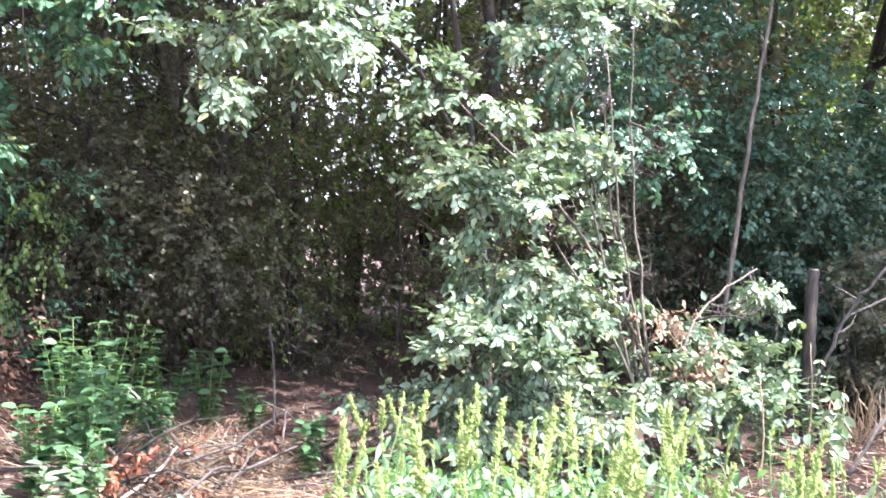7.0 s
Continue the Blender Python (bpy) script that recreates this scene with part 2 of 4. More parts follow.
def tube(soup, pts, radii, sides=8, rough=0.0, seed=0):
    """A closed limb along pts, its girth given at each of them."""
    pts = np.asarray(pts, float)
    radii = np.asarray(radii, float)
    n = len(pts)
    d = unit(np.gradient(pts, axis=0))
    ref = np.array((1.0, 0.3, 0.1)) if abs(d[0, 2]) > 0.6 else np.array((0.1, 0.2, 1.0))
    a = unit(np.cross(d, ref))
    b = np.cross(d, a)
    th = np.linspace(0, 2 * math.pi, sides, endpoint=False)
    rr = radii[:, None] * np.ones((n, sides))
    if rough:
        rr = rr * (1 + rough * 2 * value_noise(np.arange(n)[:, None] * 0.7 + seed, th[None, :] * 1.6, 1.3, seed))
    ring = pts[:, None] + rr[..., None] * (a[:, None] * np.cos(th)[None, :, None] + b[:, None] * np.sin(th)[None, :, None])
    verts = np.concatenate([ring.reshape(-1, 3), pts[:1], pts[-1:]])
    tris = []
    for i in range(n - 1):
        for j in range(sides):
            p, q = i * sides + j, i * sides + (j + 1) % sides
            tris += [(p, q, q + sides), (p, q + sides, p + sides)]
    for j in range(sides):
        tris += [(n * sides, (j + 1) % sides, j), (n * sides + 1, (n - 1) * sides + j, (n - 1) * sides + (j + 1) % sides)]
    soup.add(verts, tris)


def curve_through(pts, steps=6, wobble=0.0, rng=None):
    """A smooth line through a few points."""
    p = np.asarray(pts, float)
    ext = np.concatenate([2 * p[:1] - p[1:2], p, 2 * p[-1:] - p[-2:-1]])
    out = []
    for i in range(1, len(ext) - 2):
        a, b, c, d = ext[i - 1], ext[i], ext[i + 1], ext[i + 2]
        for t in np.linspace(0, 1, steps, endpoint=False):
            out.append(0.5 * (2 * b + (c - a) * t + (2 * a - 5 * b + 4 * c - d) * t * t + (3 * b - 3 * c + d - a) * t ** 3))
    out.append(p[-1])
    out = np.array(out)
    if wobble and rng is not None:
        out[1:-1] += rng.normal(0, wobble, out[1:-1].shape)
    return out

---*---

**GIVEN PROBLEM**
Exactly the lines from the one holding "Continue the Blender" through the one holding "soup.add(verts, tris)" should be printed, ends included.

**EXPECTED ANSWER**
Continue the Blender Python (bpy) script that recreates this scene with part 2 of 4. More parts follow.
def tube(soup, pts, radii, sides=8, rough=0.0, seed=0):
    """A closed limb along pts, its girth given at each of them."""
    pts = np.asarray(pts, float)
    radii = np.asarray(radii, float)
    n = len(pts)
    d = unit(np.gradient(pts, axis=0))
    ref = np.array((1.0, 0.3, 0.1)) if abs(d[0, 2]) > 0.6 else np.array((0.1, 0.2, 1.0))
    a = unit(np.cross(d, ref))
    b = np.cross(d, a)
    th = np.linspace(0, 2 * math.pi, sides, endpoint=False)
    rr = radii[:, None] * np.ones((n, sides))
    if rough:
        rr = rr * (1 + rough * 2 * value_noise(np.arange(n)[:, None] * 0.7 + seed, th[None, :] * 1.6, 1.3, seed))
    ring = pts[:, None] + rr[..., None] * (a[:, None] * np.cos(th)[None, :, None] + b[:, None] * np.sin(th)[None, :, None])
    verts = np.concatenate([ring.reshape(-1, 3), pts[:1], pts[-1:]])
    tris = []
    for i in range(n - 1):
        for j in range(sides):
            p, q = i * sides + j, i * sides + (j + 1) % sides
            tris += [(p, q, q + sides), (p, q + sides, p + sides)]
    for j in range(sides):
        tris += [(n * sides, (j + 1) % sides, j), (n * sides + 1, (n - 1) * sides + j, (n - 1) * sides + (j + 1) % sides)]
    soup.add(verts, tris)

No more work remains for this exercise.